Blocker’s decision to stand down brings an end to a career that has had its share of ups and downs. Through it all, he says he has been guided by a deep faith that he doesn’t wear on his sleeve.
“I believe faith is very personal and I hold it very deeply. I’m always working on it,” Blocker says. “I would tell you in terms of my outlook, I’m apolitical in this role. I have a faith-based perspective in this role as chief, but have to stay in the middle. Faith helps me understand that we in the law enforcement industry are here more to give out a helping hand rather than a hindering one.”
That helping hand, he says, extends to individuals who are suffering from issues including mental illness, substance abuse, and a lack of financial resources to lift themselves out of poverty. It’s what prompted him the same year he was named the city’s top law enforcement official to create the Fusion Center
. The Fusion Center is a collaboration among community organizations and the BCPD that has streamlined the way officers respond to calls and provided the resources that better address the needs of those making those calls for assistance.
Battle Creek's Chief of Police Jim Blocker is seen at a Martin Luther King Day event earlier in 2022.
Organizations involved include Summit Pointe
, Safe Place
, the Share Center
, and Homeland Security
The work already going on with BCPD and Summit Pointe led to the creation in 2017 of a local Crisis Intervention Team program, designed to improve officers’ ability to safely intervene, link individuals to mental health services, and divert them from the criminal justice system when appropriate.
Blocker says the Crisis Intervention Team approach was the direct result of the recognition throughout the United States that a better job had to be done to deal with a growing mental health crisis.

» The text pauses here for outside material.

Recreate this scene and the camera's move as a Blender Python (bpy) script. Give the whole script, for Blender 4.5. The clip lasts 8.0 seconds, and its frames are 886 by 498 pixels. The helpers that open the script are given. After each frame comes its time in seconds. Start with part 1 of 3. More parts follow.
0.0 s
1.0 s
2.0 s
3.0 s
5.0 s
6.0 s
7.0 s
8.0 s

Since its establishment, the department’s Crisis Intervention Team work has assisted more than 1,000 individuals with identifying the resources they need to keep them from going to jail.
He has given presentations throughout the country on the importance of Crisis Intervention Team programs and was named in 2019 as Police Chief of the Year by Crisis Intervention Team International
These efforts to address the root causes that pit individuals against police officers lead Blocker to say, “We clearly are here to be that guardian and shield at the same time that we’re protecting the innocent and that doesn’t always have to involve a sharp edge or use of force. We’ve been able to evolve with the tactics that are needed and that includes the tactics of grace and wisdom. That’s the way of the future and how it used to be.”
Bucking the trend
Within the next few weeks, the BCPD will swear in 16 new officers, bucking a national trend that has seen a downturn in applicants and an increase in resignations and early retirements.

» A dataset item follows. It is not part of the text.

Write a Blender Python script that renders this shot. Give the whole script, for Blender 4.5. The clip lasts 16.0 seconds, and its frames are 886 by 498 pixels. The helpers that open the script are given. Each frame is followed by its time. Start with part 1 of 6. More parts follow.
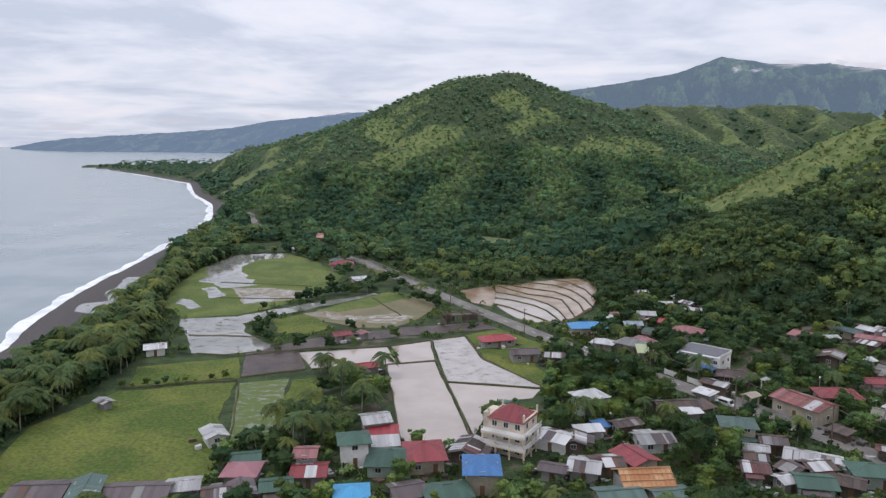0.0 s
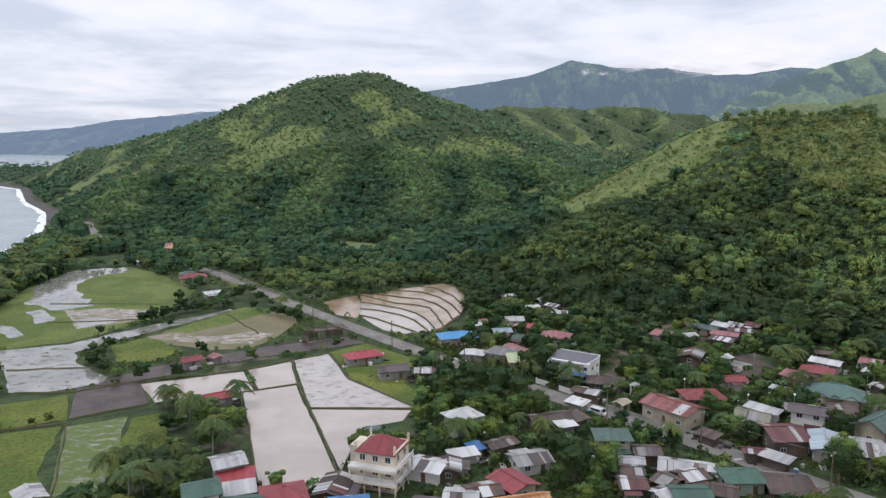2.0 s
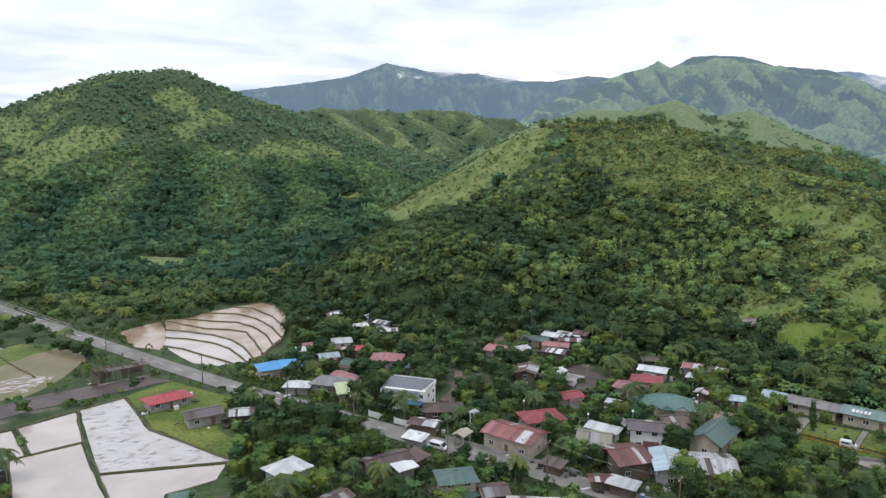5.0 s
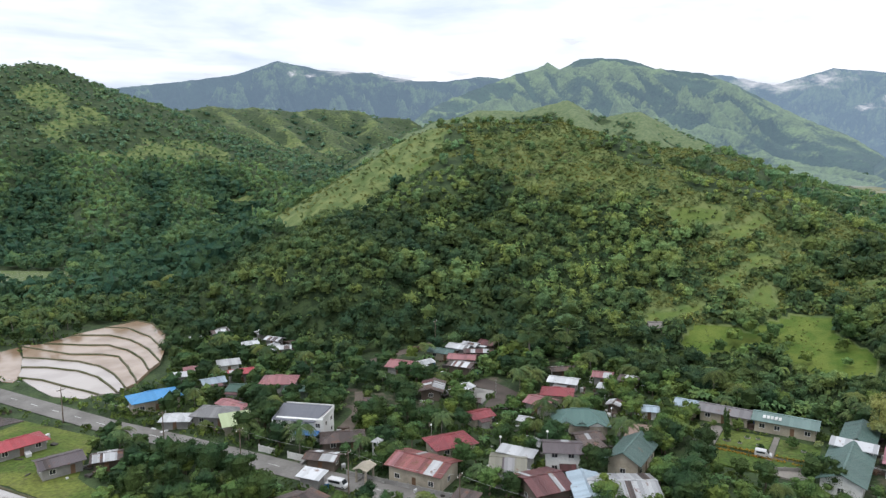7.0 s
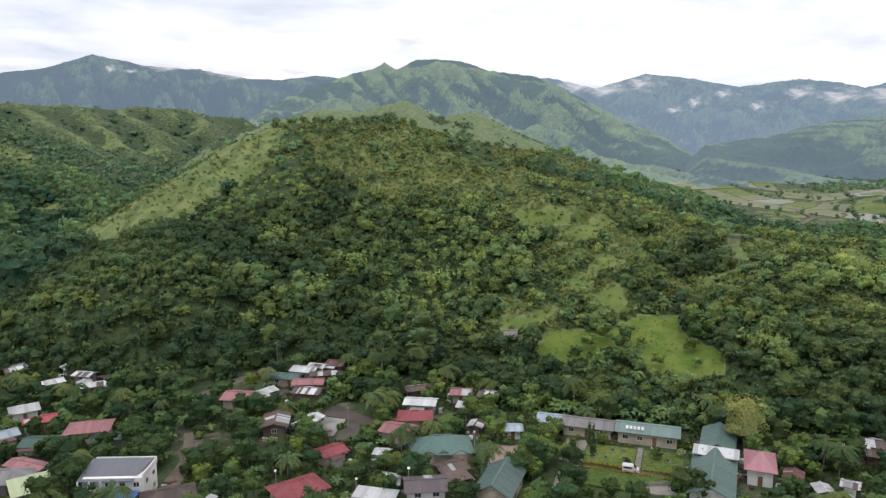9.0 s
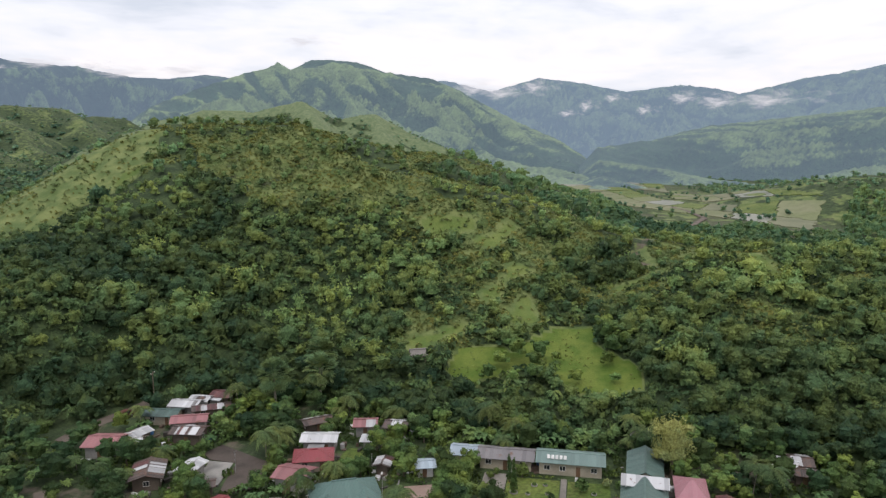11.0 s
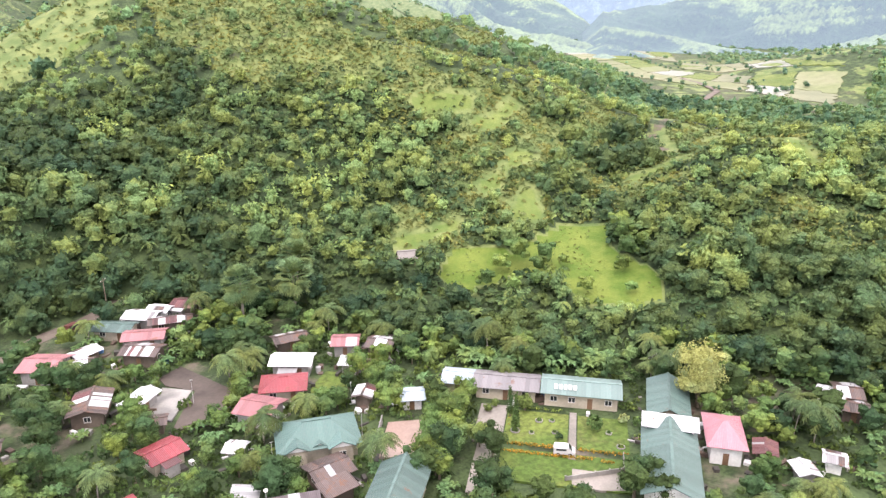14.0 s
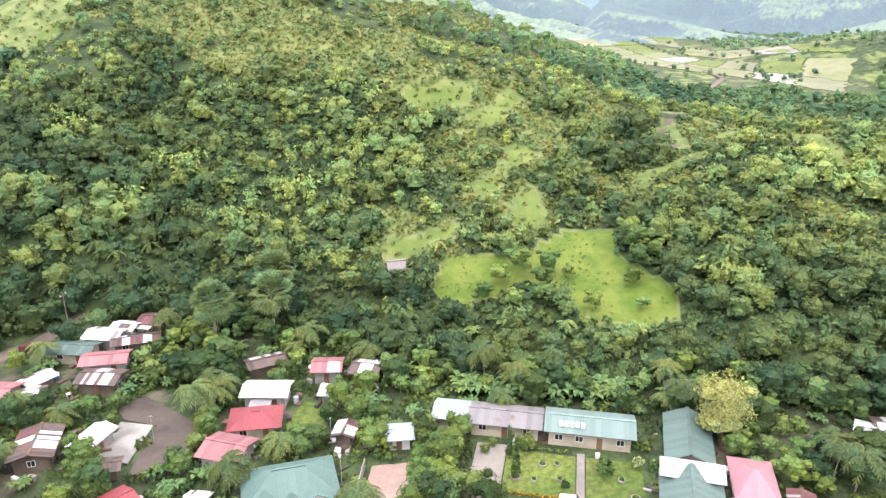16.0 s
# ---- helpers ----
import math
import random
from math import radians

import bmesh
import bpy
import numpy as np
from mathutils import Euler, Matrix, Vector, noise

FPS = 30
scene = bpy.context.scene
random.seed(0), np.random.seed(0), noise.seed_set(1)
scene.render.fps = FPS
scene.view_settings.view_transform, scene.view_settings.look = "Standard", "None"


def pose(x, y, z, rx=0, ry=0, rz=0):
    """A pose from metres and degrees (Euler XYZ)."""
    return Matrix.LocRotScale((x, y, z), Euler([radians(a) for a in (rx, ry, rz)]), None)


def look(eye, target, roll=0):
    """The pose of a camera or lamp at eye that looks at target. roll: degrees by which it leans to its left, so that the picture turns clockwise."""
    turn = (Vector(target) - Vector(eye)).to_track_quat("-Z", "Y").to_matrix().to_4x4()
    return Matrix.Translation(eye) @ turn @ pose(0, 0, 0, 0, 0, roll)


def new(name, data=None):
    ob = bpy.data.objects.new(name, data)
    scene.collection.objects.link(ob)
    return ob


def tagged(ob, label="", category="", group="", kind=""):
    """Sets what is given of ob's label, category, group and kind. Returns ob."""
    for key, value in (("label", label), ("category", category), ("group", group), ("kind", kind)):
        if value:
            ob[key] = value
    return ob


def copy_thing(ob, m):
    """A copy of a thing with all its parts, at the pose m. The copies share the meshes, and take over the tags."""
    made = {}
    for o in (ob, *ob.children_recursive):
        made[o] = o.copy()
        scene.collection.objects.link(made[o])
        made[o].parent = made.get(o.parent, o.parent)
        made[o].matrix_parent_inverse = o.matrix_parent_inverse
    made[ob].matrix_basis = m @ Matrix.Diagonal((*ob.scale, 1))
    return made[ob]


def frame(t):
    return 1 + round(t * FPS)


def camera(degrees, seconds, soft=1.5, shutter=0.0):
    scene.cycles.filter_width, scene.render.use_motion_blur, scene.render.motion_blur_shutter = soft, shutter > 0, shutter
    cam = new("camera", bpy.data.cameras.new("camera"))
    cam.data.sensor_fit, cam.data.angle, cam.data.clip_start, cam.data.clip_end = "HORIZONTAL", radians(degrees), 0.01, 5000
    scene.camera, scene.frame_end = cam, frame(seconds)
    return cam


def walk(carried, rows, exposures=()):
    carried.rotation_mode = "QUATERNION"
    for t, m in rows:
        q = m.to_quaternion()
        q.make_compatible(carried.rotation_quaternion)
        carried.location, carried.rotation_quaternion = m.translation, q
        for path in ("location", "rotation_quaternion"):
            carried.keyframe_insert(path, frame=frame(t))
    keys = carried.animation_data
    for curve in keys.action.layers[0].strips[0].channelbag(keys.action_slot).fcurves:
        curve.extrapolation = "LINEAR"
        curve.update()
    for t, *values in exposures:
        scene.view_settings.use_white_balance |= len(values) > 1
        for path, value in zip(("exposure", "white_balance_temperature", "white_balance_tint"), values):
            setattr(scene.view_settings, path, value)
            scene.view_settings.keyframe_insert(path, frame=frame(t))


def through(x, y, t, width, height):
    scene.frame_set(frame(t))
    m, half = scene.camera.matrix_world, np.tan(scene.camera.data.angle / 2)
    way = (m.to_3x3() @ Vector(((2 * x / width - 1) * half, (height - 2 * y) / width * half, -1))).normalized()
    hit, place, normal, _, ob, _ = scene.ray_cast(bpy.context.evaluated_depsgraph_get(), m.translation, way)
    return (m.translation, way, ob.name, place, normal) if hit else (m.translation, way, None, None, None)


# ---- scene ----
cam = camera(63.10, 16.0, 1.4)
PATH = [
    (0, (0.00, -0.00, 65.00), (0.00, 98.94, 50.50), -0.10),
    (0.5, (0.33, 3.49, 65.36), (5.18, 102.30, 50.77), -0.10),
    (1, (0.79, 6.76, 65.65), (10.26, 105.24, 51.12), -0.27),
    (1.5, (1.16, 10.06, 65.99), (15.16, 108.00, 51.41), -0.27),
    (2, (1.63, 13.13, 66.36), (20.12, 110.32, 51.77), -0.29),
    (2.5, (2.25, 16.33, 66.68), (25.19, 112.56, 52.09), -0.25),
    (3, (2.82, 19.72, 66.98), (30.19, 114.79, 52.37), -0.21),
    (3.5, (3.31, 23.01, 67.30), (35.04, 116.71, 52.70), -0.23),
    (4, (4.15, 25.88, 67.81), (40.05, 118.06, 53.21), -0.17),
    (4.2, (4.51, 26.99, 68.00), (42.02, 118.53, 53.39), -0.14),
    (6.3, (9.77, 40.39, 68.57), (57.90, 126.86, 54.21), -0.04),
    (6.5, (10.64, 41.89, 68.66), (60.32, 127.46, 54.20), -0.08),
    (7, (12.97, 45.68, 68.85), (67.24, 128.42, 54.35), -0.13),
    (7.5, (15.26, 49.32, 69.05), (74.03, 128.91, 54.52), -0.20),
    (8, (17.93, 53.36, 69.12), (80.83, 129.73, 54.54), -0.14),
    (8.5, (20.55, 57.01, 69.28), (87.46, 129.88, 54.70), -0.19),
    (9, (23.15, 60.51, 69.49), (94.13, 129.42, 54.91), -0.22),
    (9.5, (26.10, 63.81, 69.69), (100.77, 128.72, 55.14), -0.20),
    (10, (29.19, 67.07, 69.86), (106.97, 128.21, 55.31), -0.26),
    (10.2, (30.45, 68.33, 69.86), (109.21, 128.24, 55.45), 0.01),
    (12.3, (46.84, 80.47, 69.35), (127.27, 138.07, 54.76), -0.18),
    (12.5, (48.27, 81.46, 69.31), (128.48, 139.01, 53.33), -0.09),
    (13, (51.88, 83.99, 69.27), (130.65, 140.70, 45.23), -0.05),
    (13.5, (55.79, 86.40, 69.45), (133.02, 142.20, 39.10), -0.03),
    (14, (59.52, 88.67, 69.60), (136.42, 144.26, 38.02), -0.05),
    (14.5, (63.13, 90.98, 69.83), (139.85, 146.36, 37.46), 0.00),
    (15, (66.84, 93.18, 69.92), (143.39, 148.45, 36.96), -0.03),
    (15.5, (70.16, 95.11, 69.92), (146.60, 150.31, 36.59), -0.03),
    (16, (73.37, 96.98, 69.96), (149.78, 152.15, 36.52), -0.07),
]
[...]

Jim Blocker is retiring as Battle Creek's Chief of Police at the end of January.
“I think that it’s not just policing. Any profession attached to human services is being impacted negatively,” Blocker says. “You could have the same conversations with superintendents of schools or leaders of our healthcare industry. We had the strongest group of candidates, most of them local, that I’ve seen in years. I think there are people who are committed and want to do it we just have to be better at communicating and talking with them.”

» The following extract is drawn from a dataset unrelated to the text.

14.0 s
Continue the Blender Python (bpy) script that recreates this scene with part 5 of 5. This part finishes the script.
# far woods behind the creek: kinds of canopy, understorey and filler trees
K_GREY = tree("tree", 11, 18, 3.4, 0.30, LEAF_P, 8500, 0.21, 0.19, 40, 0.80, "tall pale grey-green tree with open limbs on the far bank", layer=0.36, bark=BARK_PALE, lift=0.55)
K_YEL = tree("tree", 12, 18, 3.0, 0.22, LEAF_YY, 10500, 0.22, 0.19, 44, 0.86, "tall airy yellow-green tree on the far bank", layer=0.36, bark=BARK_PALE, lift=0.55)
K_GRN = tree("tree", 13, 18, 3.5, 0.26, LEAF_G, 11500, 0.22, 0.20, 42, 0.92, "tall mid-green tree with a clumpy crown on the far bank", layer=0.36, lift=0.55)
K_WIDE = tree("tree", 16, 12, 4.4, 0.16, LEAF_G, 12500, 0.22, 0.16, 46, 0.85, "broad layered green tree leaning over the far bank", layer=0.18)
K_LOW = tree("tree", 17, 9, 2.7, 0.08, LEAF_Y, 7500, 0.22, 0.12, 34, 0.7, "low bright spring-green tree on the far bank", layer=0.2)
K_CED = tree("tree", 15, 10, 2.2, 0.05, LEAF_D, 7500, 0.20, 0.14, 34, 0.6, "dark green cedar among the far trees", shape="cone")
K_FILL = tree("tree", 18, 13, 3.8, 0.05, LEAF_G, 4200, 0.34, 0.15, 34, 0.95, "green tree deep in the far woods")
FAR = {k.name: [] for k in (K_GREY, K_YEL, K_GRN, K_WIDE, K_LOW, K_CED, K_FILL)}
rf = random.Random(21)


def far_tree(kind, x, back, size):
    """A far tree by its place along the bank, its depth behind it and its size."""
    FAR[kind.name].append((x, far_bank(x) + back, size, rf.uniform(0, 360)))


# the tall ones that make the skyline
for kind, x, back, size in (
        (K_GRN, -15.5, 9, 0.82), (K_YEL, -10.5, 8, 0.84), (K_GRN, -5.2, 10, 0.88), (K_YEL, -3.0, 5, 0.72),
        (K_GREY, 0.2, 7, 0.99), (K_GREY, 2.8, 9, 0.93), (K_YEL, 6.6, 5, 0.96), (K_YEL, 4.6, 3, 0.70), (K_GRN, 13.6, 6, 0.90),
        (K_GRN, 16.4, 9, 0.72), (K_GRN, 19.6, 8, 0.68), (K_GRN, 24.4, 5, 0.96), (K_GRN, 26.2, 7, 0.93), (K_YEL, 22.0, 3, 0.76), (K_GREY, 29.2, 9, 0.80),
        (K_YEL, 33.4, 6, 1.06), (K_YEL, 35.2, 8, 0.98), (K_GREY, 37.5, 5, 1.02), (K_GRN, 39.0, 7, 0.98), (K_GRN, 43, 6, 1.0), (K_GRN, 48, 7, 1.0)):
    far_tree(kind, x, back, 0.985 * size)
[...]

Blocker says the number and quality of these recruits is in large part due to the department’s commitment to finding new ways to address criminal activity in the community. He says the advent of new technologies like in-car computers, body and car cameras, greater emphasis on getting people the resources they need as opposed to putting them in jail; and more sensitivity to crimes involving domestic assault are among the biggest positive changes he’s experienced during his tenure.
For all of the innovations and an increased focus that has been placed on keeping people out of jail, Blocker has had his share of critics through the years. He and his fellow officers have been called out publicly for incidences including racial profiling and issues surrounding ineffectiveness when it comes to solving crimes involving murder
Blocker says this criticism has helped him develop a thicker skin and a better understanding of what drives the critical comments. “What I realized over time is it’s the same thing repeated by people who have their own personal axe to grind. Sometimes it’s not necessarily against you but against everything you represent. It’s hard because it’s not levied just against me. The City Manager and commissioners hear it too.”
He says social media leads to mass harassment regardless of the accuracy of what’s put out there and it affects the morale of the officers he leads. He acknowledges that mistakes happen and says it’s impossible for a Police Academy to teach recruits everything that they need to know in the limited amount of time before they are sworn in as officers.
“The social media trial begins immediately and has a huge impact on the well-being of many officers who do this work,” Blocker says.
Overall, he says, he thinks the community comes together when it is most needed and cites the peaceful protests in battle Creek following the murder of George Floyd as an example. Protests in many cities did not happen as peacefully resulting in the vandalism of buildings and multiple arrests.
Finding his calling and a purpose
Blocker was born and raised in Florida and came to Michigan in the late 1980s to work on a dairy farm near Kalamazoo owned by the daughter of retired pastors who had been family friends. He was planning to stay for a few weeks and ended up working there for “many months.”
The pastors went on to encourage him to spend time volunteering with Rehoboth Christian School in New Mexico. Taking time out from college -- he would ultimately graduate with a degree from Cornerstone University
-- he went to Rehoboth for four years, worked in the Development Office, and met his future wife, Linda, who was from Michigan. During this time he also found himself apprehending a man, who while driving drunk, had almost hit a child with his car on the school’s campus.
“I was righteously angry about it and chased the fellow down,” Blocker says. He apprehended him and held him until local law enforcement officials took him into custody.
One of the officers asked him if he’d be interested in doing a ride-along. “I think we changed a few tires and helped folks at a truck stop and I asked the officer how he got into policing,” Blocker says.
He calls that ride-along an “incredible experience” and after he and his wife returned to Michigan it led to his enrollment at Kalamazoo Valley Community College’s Police Academy.
Fellow classmates at the Police Academy, who were both working for the BCPD, suggested that he apply for a job there. In addition to Battle Creek, he applied for positions with the Grand Rapids Police Department and the Michigan State Police.
In January, he was one of the finalists for the Grand Rapids Police Chief’s job, which eventually was filled by Chicago Police Commander Eric Winstrom.
Blocker says he has no regrets about not getting that job and says he and his wife, who have three grown children, will continue to make their home in the Battle Creek area when he steps down. Blocker also is a lieutenant colonel in the Michigan National Guard and will continue that service.
“I’ve always had the benefit of working with two incredible organizations. Now the Army will get more of my time,” he says. “Everyone wants to walk out the door when things are going very well and when I look to the left and right of me, I have a good team in place, and everything we set out to do when I was interim and then as chief has been accomplished. This is a really good time and a good point to start this transition.”